In a companion story, Alejandra Borunda describes the possible consequences if tipping points emerge in the Amazon rainforest, the Earth’s biggest ice reserves in Greenland and Antarctica, or the current in the Atlantic Ocean. “In order to stabilize climate, we have to stop emitting immediately, full stop,” climate scientist Charles Koven, one of the report authors, told Borunda.
Yet, there is reason for optimism. The scientists, who analyzed 14,000 scientific reports, say it’s not too late to stave off the worst effects. This moment presents opportunity: The news is so bad that it may galvanize the world’s nations to reconsider the global climate plan. (Pictured above, a receding glacier in Greenland in May.)

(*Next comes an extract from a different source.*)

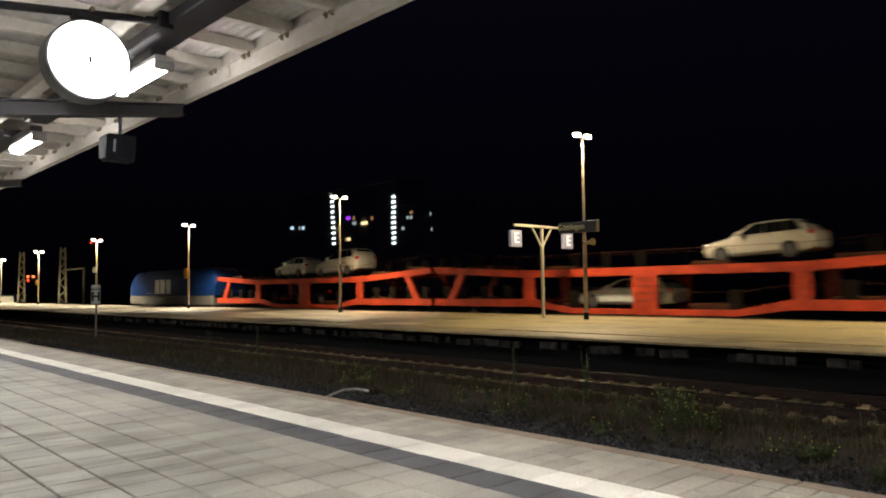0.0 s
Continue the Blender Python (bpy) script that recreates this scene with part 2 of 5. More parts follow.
def thing(name, label, category, at=(0, 0, 0), group=""):
    ob = new(name)
    ob.location = at
    return tagged(ob, label, category, group)


def words(name, text, size, material, parent, m, label="", bold=0.0):
    cu = bpy.data.curves.new(name, "FONT")
    cu.body, cu.size, cu.extrude, cu.offset, cu.align_x, cu.align_y = text, size, 0.004, bold, "CENTER", "CENTER"
    tmp = new(name + "_tmp", cu)
    me = bpy.data.meshes.new_from_object(tmp.evaluated_get(bpy.context.evaluated_depsgraph_get()))
    bpy.data.objects.remove(tmp)
    me.materials.clear()
    me.materials.append(material)
    ob = new(name, me)
    ob.parent, ob.matrix_local = parent, m
    if label:
        ob["label"] = label
    return ob


# ---- ground and platforms ----
bm = bmesh.new()
bmesh.ops.create_grid(bm, x_segments=8, y_segments=8, size=2500)
bmesh.ops.translate(bm, vec=(0, 0, -1.05), verts=bm.verts[:])
structure("ground", bm, M["ground"], "dark trackside soil reaching to the horizon", "ground")

bm = bmesh.new()
box(bm, -140, 30, -8.0, EDGE - 0.06, -1.1, -0.03)
near = structure("pavement", bm, M["joint"], "grey paved station platform with a white safety line", "platform")
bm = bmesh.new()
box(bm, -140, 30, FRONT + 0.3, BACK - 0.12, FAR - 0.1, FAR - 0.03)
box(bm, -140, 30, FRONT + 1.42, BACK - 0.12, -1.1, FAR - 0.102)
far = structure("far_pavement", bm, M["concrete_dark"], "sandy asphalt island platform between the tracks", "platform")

bm = bmesh.new()
nx, ny = 340, 24
smooth_bm = bmesh.new()
grid, grid_smooth = [], []
for i in range(nx + 1):
    col, col_smooth = [], []
    for j in range(ny + 1):
        x, y = -140 + 170 * i / nx, FRONT + 0.2 + (BACK - FRONT - 0.3) * j / ny
        z = FAR - 0.006 + 0.012 * noise.noise((x * 0.4, y * 0.4, 3)) if 0 < j < ny else FAR - 0.012
        col.append(bm.verts.new((x, y, z)))
        col_smooth.append(smooth_bm.verts.new((x, y, z)))
    grid.append(col)
    grid_smooth.append(col_smooth)
for i in range(nx):
    for j in range(ny):
        # the older, polished asphalt ends in a slanting seam
        x, y = -140 + 170 * i / nx, (BACK - FRONT) * j / ny
        b, g = (smooth_bm, grid_smooth) if x < -18.4 - 0.9 * y + 0.8 * noise.noise((y * 0.7, 0, 2)) else (bm, grid)
        b.faces.new((g[i][j], g[i + 1][j], g[i + 1][j + 1], g[i][j + 1]))
for b in (bm, smooth_bm):
    bmesh.ops.delete(b, geom=[v for v in b.verts if not v.link_faces], context="VERTS")
part("asphalt_surface", bm, M["far_paving"], far, "worn sandy asphalt", smooth=True)
part("asphalt_surface", smooth_bm, M["far_polished"], far, "older polished asphalt, lamp pools painted into its patchy colour", smooth=True)
bm = bmesh.new()
box(bm, -110, 20, 16.34, 16.5, FAR - 0.03, FAR + 0.012)
part("edge_strip", bm, M["far_coping"], far, "pale strip behind the platform edge")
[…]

Already, the world has seen more movement on climate in the last year than since 2015, when the Paris climate accord was adopted. Renewable energy use is growing rapidly. In June, leaders in Europe pledged to shift away from fossil fuels by 2030. Last week, President Biden, with the support of major automakers, announced a plan that half of all new vehicles sold in the United States will be electric. Even China, which announced last September it will strengthen pledges to cut greenhouse gas emissions and reach carbon neutrality, has been shaken by flooding that has displaced 13 million people. The disaster was caused by a slow-moving rainstorm—exactly the kind of weather that scientists say will occur even more frequently.
The climate scientists caution to not lose sight of the mission. Better to focus less on hand-wringing, they say, and more on getting to work.
“We need to act like we are in a climate emergency,” says Tim Lenton. “People have now woken up and said, ‘Damn, the scientists weren’t bluffing,’ but now 30 years later here we are. It’s the action that counts now.”